Rows from a dataset:
--- start ---

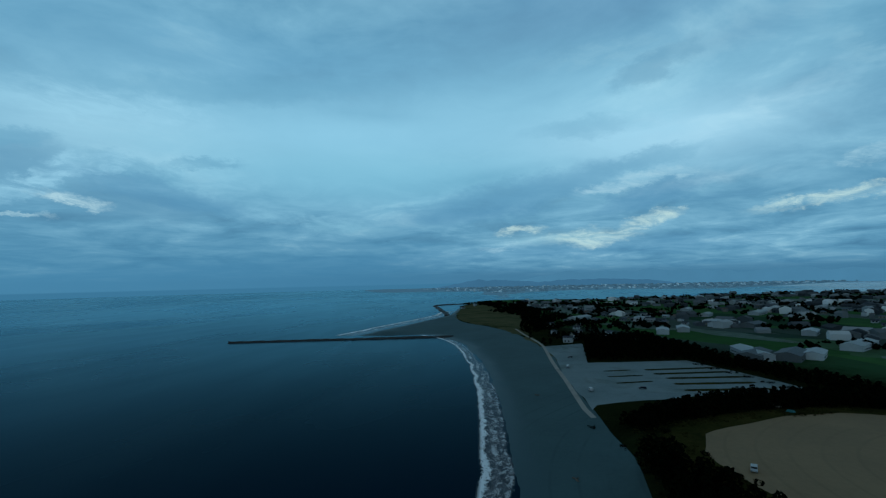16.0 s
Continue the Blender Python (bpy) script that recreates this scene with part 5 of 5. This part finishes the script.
boat_trailer(207, 204.5, 118, "white boat on a road trailer beside the lorry")
boat_trailer(211, 238.5, 100, "small white boat on a trailer among weeds")
boat_trailer(192, 213.5, 140, "white boat on a trailer in front of the lorry")


def lighthouse():
    ob = thing("lighthouse", pose(881, 869, 2.4), "small dark harbour light tower on the breakwater", "lighthouse")
    bm = bmesh.new()
    rod(bm, (0, 0, -1), (0, 0, 1.2), 4.2, 4.0, 16)
    part("base", bm, M_DARKWALL, ob)
    bm = bmesh.new()
    rod(bm, (0, 0, 1.2), (0, 0, 8.2), 1.5, 1.05, 16)
    part("tower", bm, M_DARKWALL, ob)
    bm = bmesh.new()
    rod(bm, (0, 0, 8.2), (0, 0, 8.6), 1.8, 1.8, 16)
    part("gallery", bm, M_DARKWALL, ob)
    bm = bmesh.new()
    rod(bm, (0, 0, 8.6), (0, 0, 10.2), 0.8, 0.8, 12)
    rod(bm, (0, 0, 10.2), (0, 0, 11.2), 1.0, 0.1, 12)
    part("lantern", bm, M_GLASS, ob)


lighthouse()


def ship():
    ob = thing("cargo_ship", pose(2110, 733, 0, 0, 0, 155), "small pale coastal ship far out on the sea", "ship")
    bm = bmesh.new()
    loft(bm, [[(x, -w, h), (x, -w * 0.8, -1), (x, w * 0.8, -1), (x, w, h)] for x, w, h in ((-30, 4.5, 4), (-26, 5.2, 4), (14, 5.2, 4), (24, 3.2, 5), (31, 0.3, 6))])
    bmesh.ops.recalc_face_normals(bm, faces=bm.faces)
    part("hull", bm, M_RUST, ob)
    bm = bmesh.new()
    box(bm, -27, -17, -4.2, 4.2, 4, 9, 0.4)
    box(bm, -25, -18, -3.6, 3.6, 9, 12, 0.4)
    box(bm, -14, 12, -3.4, 3.4, 4, 6.5, 0.3)
    part("superstructure", bm, M_WHITE, ob)
    bm = bmesh.new()
    rod(bm, (-21, 0, 12), (-21, 0, 17), 0.5)
    rod(bm, (16, 0, 4), (16, 0, 13), 0.45)
    part("mast", bm, M_WHITE, ob)


ship()


# ------------------------------------------------------------------ on and round the sports ground
M_NET = painted("dark_goal_net", (0.03, 0.05, 0.045), 0.9)


def ground_at(x, y):
    return float(height([x], [y])[0])


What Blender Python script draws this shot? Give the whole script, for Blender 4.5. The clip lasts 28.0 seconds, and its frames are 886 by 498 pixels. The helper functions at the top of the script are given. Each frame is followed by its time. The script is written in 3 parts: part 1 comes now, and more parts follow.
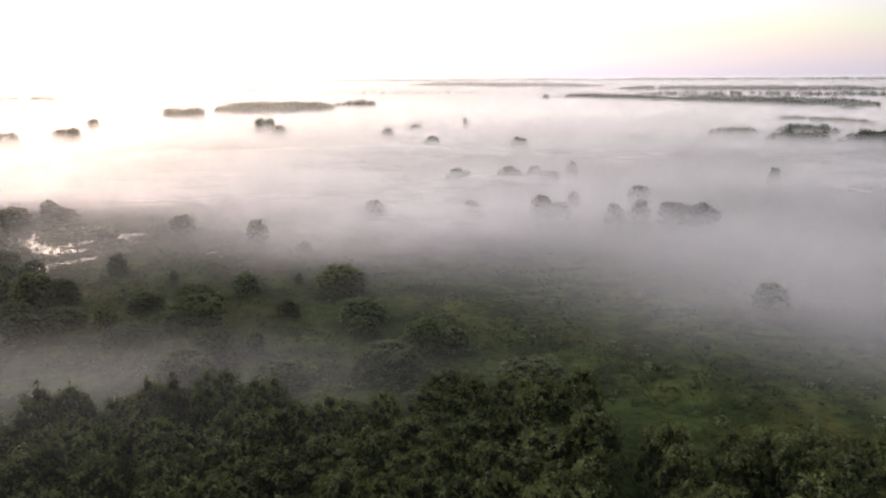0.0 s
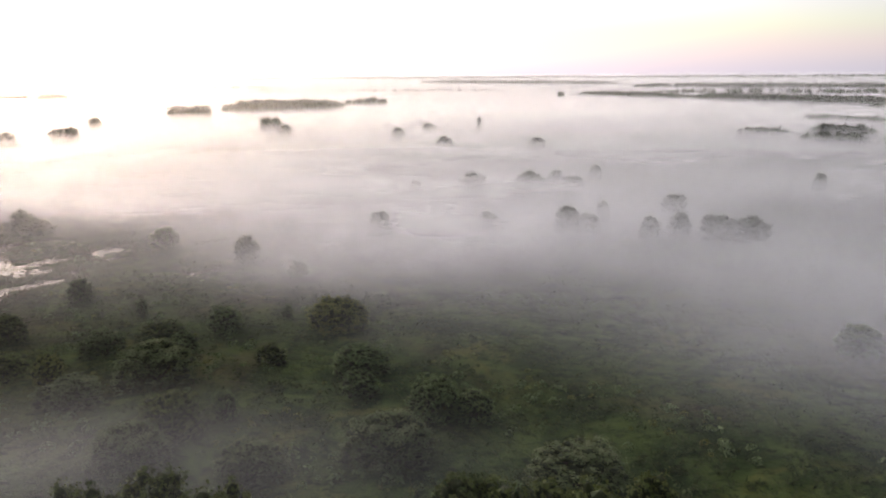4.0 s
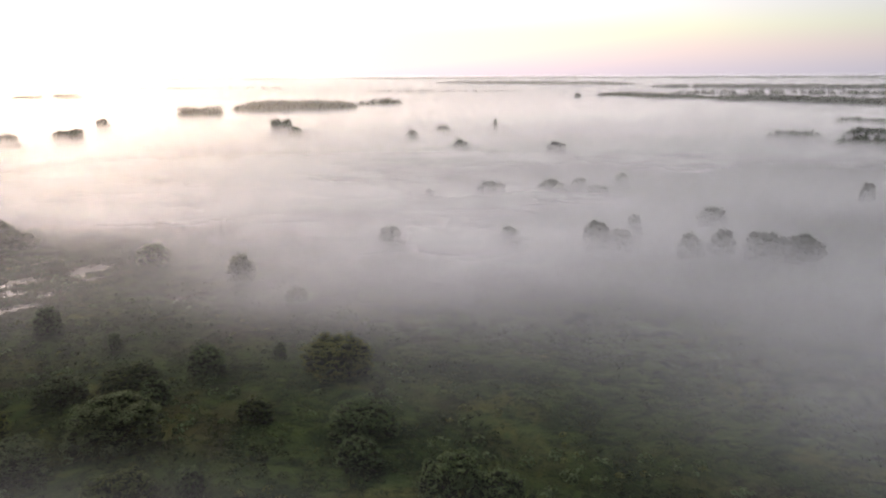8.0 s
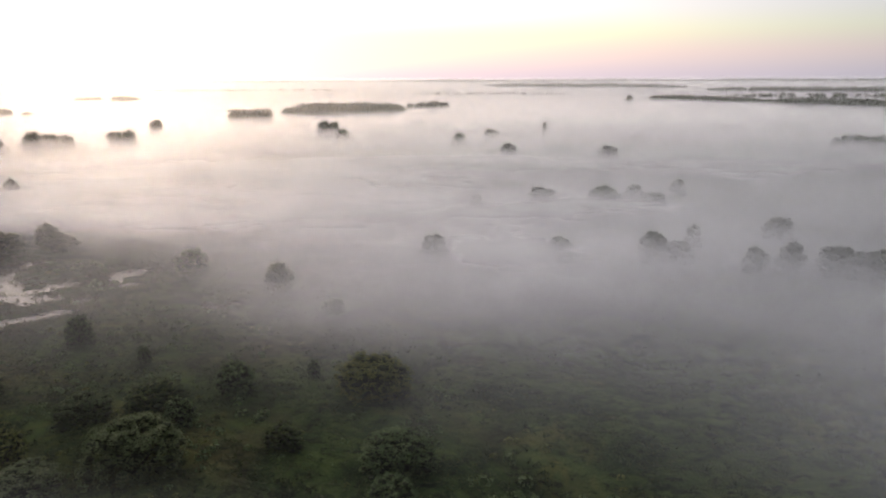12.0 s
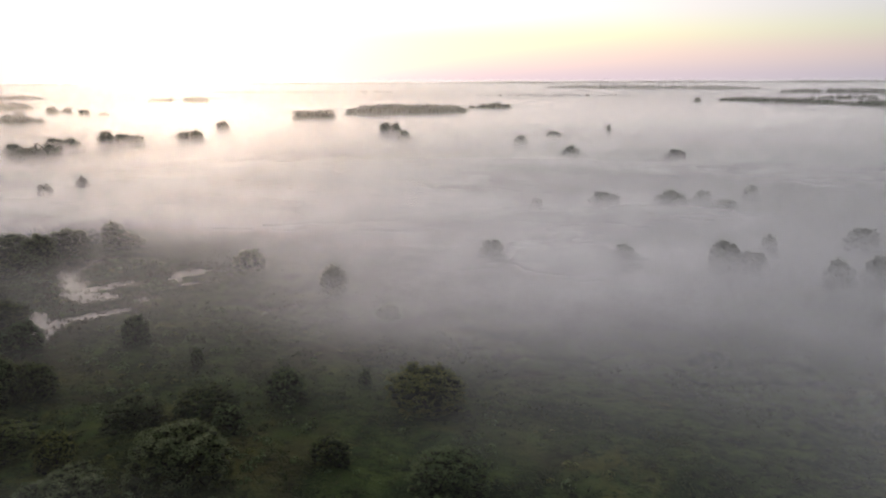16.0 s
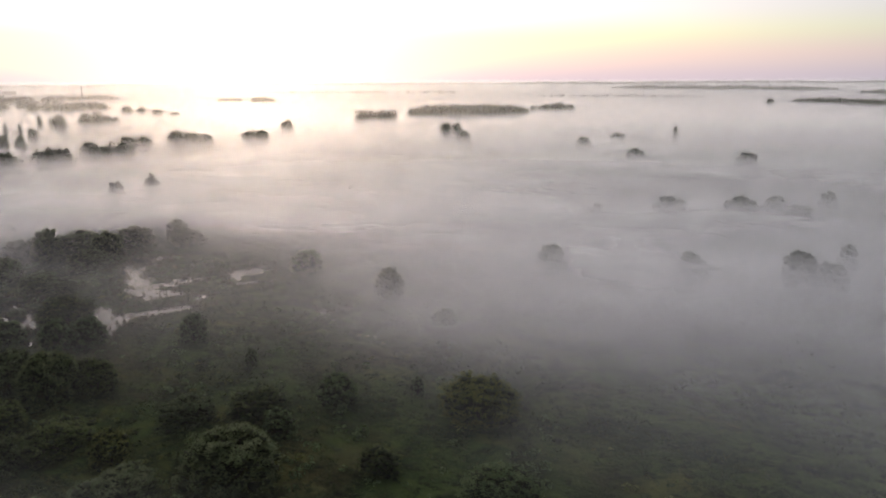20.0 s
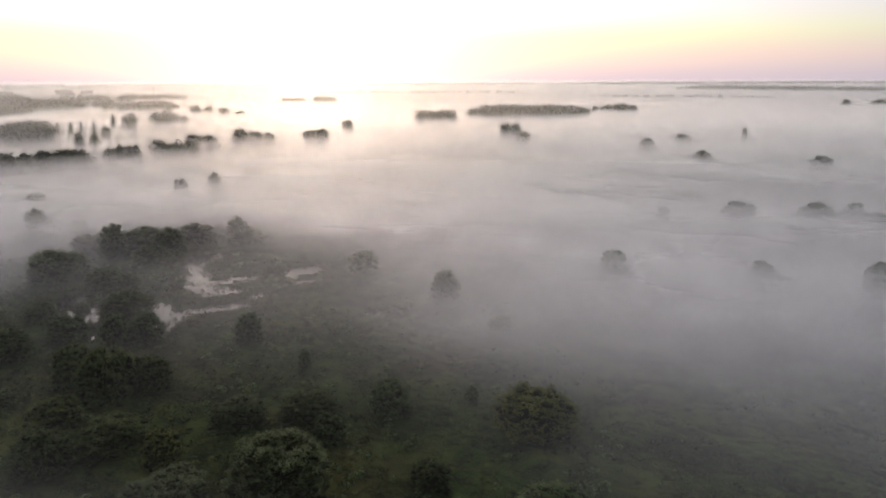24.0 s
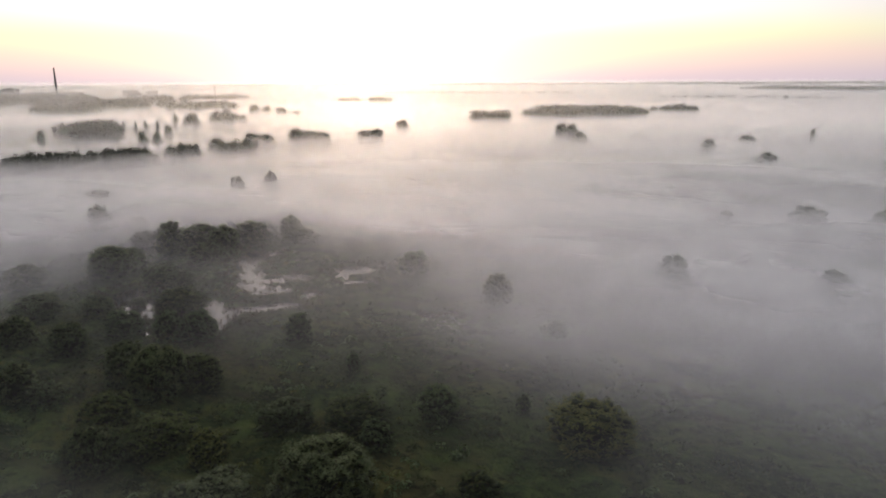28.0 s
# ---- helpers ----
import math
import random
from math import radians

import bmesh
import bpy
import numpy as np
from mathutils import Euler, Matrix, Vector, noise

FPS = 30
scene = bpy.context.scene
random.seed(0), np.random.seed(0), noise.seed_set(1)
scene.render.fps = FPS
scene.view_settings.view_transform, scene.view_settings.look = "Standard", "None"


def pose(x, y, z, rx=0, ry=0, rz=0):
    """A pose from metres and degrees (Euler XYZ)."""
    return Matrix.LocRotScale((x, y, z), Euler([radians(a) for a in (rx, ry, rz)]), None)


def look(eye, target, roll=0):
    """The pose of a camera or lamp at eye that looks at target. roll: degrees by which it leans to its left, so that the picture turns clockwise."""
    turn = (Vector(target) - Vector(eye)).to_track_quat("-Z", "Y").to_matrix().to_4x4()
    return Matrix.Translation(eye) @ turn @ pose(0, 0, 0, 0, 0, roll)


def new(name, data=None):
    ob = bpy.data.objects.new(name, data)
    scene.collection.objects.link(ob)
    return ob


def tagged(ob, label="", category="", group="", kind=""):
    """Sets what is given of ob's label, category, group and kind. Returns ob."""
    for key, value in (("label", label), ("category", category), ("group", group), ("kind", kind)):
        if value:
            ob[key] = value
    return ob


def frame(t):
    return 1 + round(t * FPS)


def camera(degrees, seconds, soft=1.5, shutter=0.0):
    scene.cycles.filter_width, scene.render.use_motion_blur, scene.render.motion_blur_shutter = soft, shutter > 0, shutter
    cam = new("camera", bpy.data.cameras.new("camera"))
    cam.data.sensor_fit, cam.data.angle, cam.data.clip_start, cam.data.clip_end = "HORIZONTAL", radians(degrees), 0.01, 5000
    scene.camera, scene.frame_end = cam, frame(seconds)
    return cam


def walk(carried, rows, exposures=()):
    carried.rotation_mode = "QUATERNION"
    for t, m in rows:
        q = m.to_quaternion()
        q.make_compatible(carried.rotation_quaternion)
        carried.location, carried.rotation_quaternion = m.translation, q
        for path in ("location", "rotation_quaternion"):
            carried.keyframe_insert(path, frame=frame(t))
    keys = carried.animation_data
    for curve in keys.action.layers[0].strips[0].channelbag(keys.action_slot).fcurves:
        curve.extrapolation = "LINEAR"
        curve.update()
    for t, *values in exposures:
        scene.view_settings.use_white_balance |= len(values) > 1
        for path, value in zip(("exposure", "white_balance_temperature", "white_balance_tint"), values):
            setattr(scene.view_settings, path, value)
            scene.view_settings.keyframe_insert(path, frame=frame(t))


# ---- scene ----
# ---- camera and its way: a drone gliding forward over the wood, then turning to the left ----
cam = camera(64.9, 28.0, soft=1.9)
PATH = [
    (0, -0.02, -0.03, 49.45, 76.30, 0.27, 0.58),
    (0.5, -0.09, 2.92, 49.37, 76.28, 0.26, 0.77),
    (1, -0.15, 5.95, 49.35, 76.27, 0.25, 0.93),
    (1.5, -0.30, 9.19, 49.36, 76.25, 0.28, 1.08),
    (2, -0.48, 12.66, 49.37, 76.23, 0.27, 1.20),
    (2.5, -0.63, 16.29, 49.33, 76.19, 0.29, 1.30),
    (3, -0.79, 20.07, 49.34, 76.15, 0.30, 1.39),
    (3.5, -0.96, 23.81, 49.35, 76.12, 0.31, 1.47),
    (5.5, -1.69, 37.65, 49.54, 76.08, 0.22, 1.78),
    (6, -1.91, 40.52, 49.57, 76.10, 0.21, 1.85),
    (6.5, -2.07, 42.95, 49.56, 76.10, 0.22, 1.92),
    (7, -2.18, 45.02, 49.56, 76.12, 0.20, 1.98),
    (7.5, -2.29, 46.82, 49.54, 76.13, 0.23, 2.17),
    (8, -2.37, 48.47, 49.56, 76.15, 0.22, 2.74),
    (8.5, -2.45, 50.01, 49.54, 76.17, 0.24, 3.42),
    (9, -2.52, 51.41, 49.49, 76.21, 0.22, 4.03),
    (9.5, -2.57, 52.77, 49.42, 76.23, 0.24, 4.49),
    (10, -2.64, 54.02, 49.39, 76.27, 0.23, 4.89),
    (10.5, -2.68, 55.14, 49.39, 76.28, 0.21, 5.32),
    (11, -2.73, 56.11, 49.38, 76.30, 0.20, 5.75),
    (11.5, -2.82, 57.01, 49.32, 76.35, 0.22, 6.15),
    (12, -2.92, 57.89, 49.24, 76.37, 0.21, 6.62),
    (12.5, -3.01, 58.66, 49.18, 76.38, 0.24, 7.12),
    (14.5, -3.37, 61.34, 49.03, 76.48, 0.21, 9.64),
    (15, -3.41, 61.94, 49.01, 76.50, 0.22, 10.28),
    (15.5, -3.44, 62.50, 49.00, 76.52, 0.21, 10.92),
    (16, -3.40, 62.98, 49.00, 76.53, 0.22, 11.60),
    (16.5, -3.43, 63.41, 49.01, 76.54, 0.23, 12.23),
    (17, -3.48, 63.86, 49.02, 76.54, 0.22, 12.87),
    (17.5, -3.56, 64.29, 48.99, 76.54, 0.25, 13.48),
    (18, -3.61, 64.75, 48.99, 76.55, 0.24, 14.09),
    (18.5, -3.68, 65.15, 49.02, 76.55, 0.23, 14.71),
    (19, -3.68, 65.49, 49.02, 76.57, 0.21, 15.33),
    (19.5, -3.69, 65.85, 49.06, 76.57, 0.21, 15.96),
    (20, -3.75, 66.22, 49.12, 76.57, 0.25, 16.58),
    (20.5, -3.83, 66.64, 49.15, 76.57, 0.25, 17.20),
    (21, -4.01, 67.12, 49.13, 76.56, 0.24, 17.79),
    (21.5, -4.20, 67.56, 49.07, 76.58, 0.24, 18.40),
    (23.5, -4.76, 69.16, 49.00, 76.59, 0.18, 20.77),
    (24, -4.94, 69.62, 48.97, 76.58, 0.19, 21.39),
    (24.5, -5.11, 70.05, 48.90, 76.58, 0.21, 21.99),
    (25, -5.30, 70.49, 48.85, 76.59, 0.22, 22.59),
    (25.5, -5.49, 70.86, 48.79, 76.60, 0.17, 23.15),
    (26, -5.69, 71.19, 48.76, 76.60, 0.19, 23.69),
    (26.5, -5.86, 71.54, 48.74, 76.61, 0.20, 24.23),
    (27, -6.00, 71.93, 48.68, 76.61, 0.22, 24.79),
    (27.5, -6.16, 72.29, 48.63, 76.61, 0.24, 25.34),
    (28, -6.34, 72.65, 48.61, 76.62, 0.23, 25.78),
]
walk(cam, [(t, pose(*p)) for t, *p in PATH], [(0, 0.72, 6800, 14), (3, 0.66, 6750, 13), (8, 0.40, 6650, 12), (12, 0.16, 6600, 11), (18, -0.03, 6550, 10.5), (28, -0.10, 6500, 10)])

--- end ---

#### Direction
Please repeat exactly the data above from its first line to the line that contains "0.05, 0.045), 0.9)", inclusive, and leave every picture out.

#### Answer to this exercise
16.0 s
Continue the Blender Python (bpy) script that recreates this scene with part 5 of 5. This part finishes the script.
boat_trailer(207, 204.5, 118, "white boat on a road trailer beside the lorry")
boat_trailer(211, 238.5, 100, "small white boat on a trailer among weeds")
boat_trailer(192, 213.5, 140, "white boat on a trailer in front of the lorry")


def lighthouse():
    ob = thing("lighthouse", pose(881, 869, 2.4), "small dark harbour light tower on the breakwater", "lighthouse")
    bm = bmesh.new()
    rod(bm, (0, 0, -1), (0, 0, 1.2), 4.2, 4.0, 16)
    part("base", bm, M_DARKWALL, ob)
    bm = bmesh.new()
    rod(bm, (0, 0, 1.2), (0, 0, 8.2), 1.5, 1.05, 16)
    part("tower", bm, M_DARKWALL, ob)
    bm = bmesh.new()
    rod(bm, (0, 0, 8.2), (0, 0, 8.6), 1.8, 1.8, 16)
    part("gallery", bm, M_DARKWALL, ob)
    bm = bmesh.new()
    rod(bm, (0, 0, 8.6), (0, 0, 10.2), 0.8, 0.8, 12)
    rod(bm, (0, 0, 10.2), (0, 0, 11.2), 1.0, 0.1, 12)
    part("lantern", bm, M_GLASS, ob)


lighthouse()


def ship():
    ob = thing("cargo_ship", pose(2110, 733, 0, 0, 0, 155), "small pale coastal ship far out on the sea", "ship")
    bm = bmesh.new()
    loft(bm, [[(x, -w, h), (x, -w * 0.8, -1), (x, w * 0.8, -1), (x, w, h)] for x, w, h in ((-30, 4.5, 4), (-26, 5.2, 4), (14, 5.2, 4), (24, 3.2, 5), (31, 0.3, 6))])
    bmesh.ops.recalc_face_normals(bm, faces=bm.faces)
    part("hull", bm, M_RUST, ob)
    bm = bmesh.new()
    box(bm, -27, -17, -4.2, 4.2, 4, 9, 0.4)
    box(bm, -25, -18, -3.6, 3.6, 9, 12, 0.4)
    box(bm, -14, 12, -3.4, 3.4, 4, 6.5, 0.3)
    part("superstructure", bm, M_WHITE, ob)
    bm = bmesh.new()
    rod(bm, (-21, 0, 12), (-21, 0, 17), 0.5)
    rod(bm, (16, 0, 4), (16, 0, 13), 0.45)
    part("mast", bm, M_WHITE, ob)


ship()


# ------------------------------------------------------------------ on and round the sports ground
M_NET = painted("dark_goal_net", (0.03, 0.05, 0.045), 0.9)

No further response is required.